Drei Abende gilt es, hier zu sein, sichtbar und unsichtbar. Ich stelle mir diese in etwa so vor – halt! «In etwa» deutet bereits einen meiner literarischen Tricks an, jenen der Abschweifung – nochmals halt! Warum so salopp «Trick» sagen und nicht etwa, wie es sich bei einer or­­dent­lichen Vorlesung gehört: «literarisches Verfahren»? Weil Schriftsteller, halten sie etwas auf sich, Trickster sein müssen, keine, welche die Buchhaltung fälschen, sondern ­solche, die das Leben mit Tricks aufmischen, verfälschen, also möglicherweise verbessern, und neu, also besser, anrichten, wie es diese in zahllosen Mythologien anzutreffende Figur tut – und die deshalb so geliebt wird, weil ihr spielerisch nicht ganz zu trauen ist – ah!, geliebt werden will der Herr Schriftsteller auch noch: Fällt ihm keine bessere Methode ein, Freundinnen und auch gleich Feinde zu gewinnen als – aber ich schweife ab.

Doch darum, ums schelmische Erzählen, wird es heute Abend am Beispiel einiger meiner Romane und anderer erzählender Werke gehen – mit Ab­­schweifungen, Tricks und hoffentlich einigen gut abgehangenen Erkenntnissen und anderen Überraschungen.
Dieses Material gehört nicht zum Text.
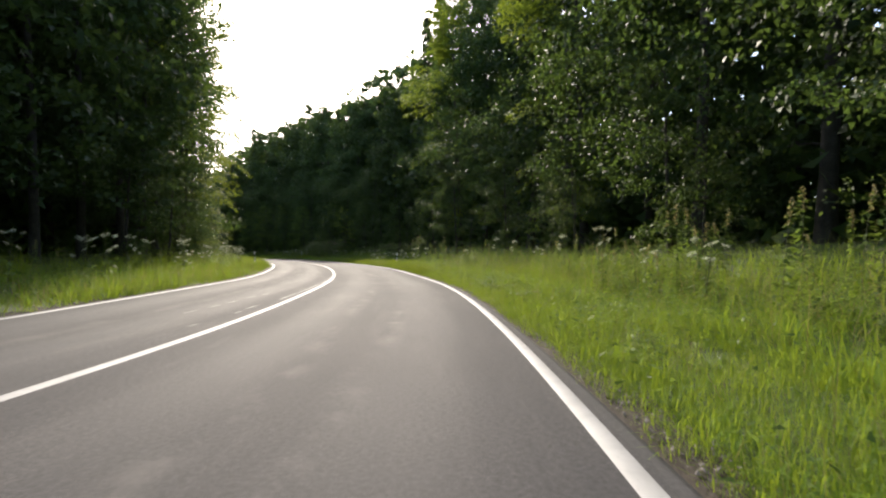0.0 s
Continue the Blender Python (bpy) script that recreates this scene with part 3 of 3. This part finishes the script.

Noch eine Vorbemerkung. «Freundinnen und auch gleich Feinde»: Sie haben es gemerkt, mir liegt daran, gendergerecht zu sein. Man und frau und auch manfrau und fraufrau mögen mir verzeihen, gelingt mir nicht immer die beste Lösung. Das Gendersternchen, den Dop­pelstrich oder andere aus dem Text ragende Zeichen möch­­te ich vermeiden und es mit ausgleichender Gen­dergerechtigkeit versuchen, hier weiblich, dort männlich, abwechselnd. Was allerdings zu problematischen Fällen führen kann: «Vielleicht müssen Schriftsteller Narzisstinnen sein.» Ich werde mein Bestes tun, die guten und schlechten Rollen gendergerecht fair zu verteilen, gibt es doch von allen alle: ruchlose Helferinnen, selbstlose ­Mörder.

Doch richtig ist richtig. Wer, wie zum Beispiel die «Stu­dentenschaft» der Universität St. Gallen, das un­belehr­bar anders sieht, liegt historisch falsch. Ihnen empfehle ich das Gedicht «Mythos» der amerikanischen Lyrikerin Muriel Rukeyser, der Gleichberechtigung in Leben und Werk Sauerstoff war.

Noch lange wanderte Ödipus herum, alt und geblen­det. Ein Geruch kam ihm vertraut vor. Es war die Sphinx. ­Ödipus sagte: «Ich möchte eine Frage stellen. Weshalb habe ich meine Mutter nicht erkannt?» «Du hast die falsche Antwort gegeben», sagte die Sphinx. «Aber das war es doch, was alles möglich gemacht hat», sagte Ödipus. «Nein», sagte sie. «Als ich fragte: Was geht morgens auf vier ­Beinen, mittags auf zwei und abends auf drei, da hast du gesagt: Mann. Von Frau hast du nichts ge­­sagt.» «Wer Mann sagt», sagt Ödipus, «meint Frau stets mit. Das ist doch sonnenklar.» «Das glaubst ­vielleicht du», sagte sie.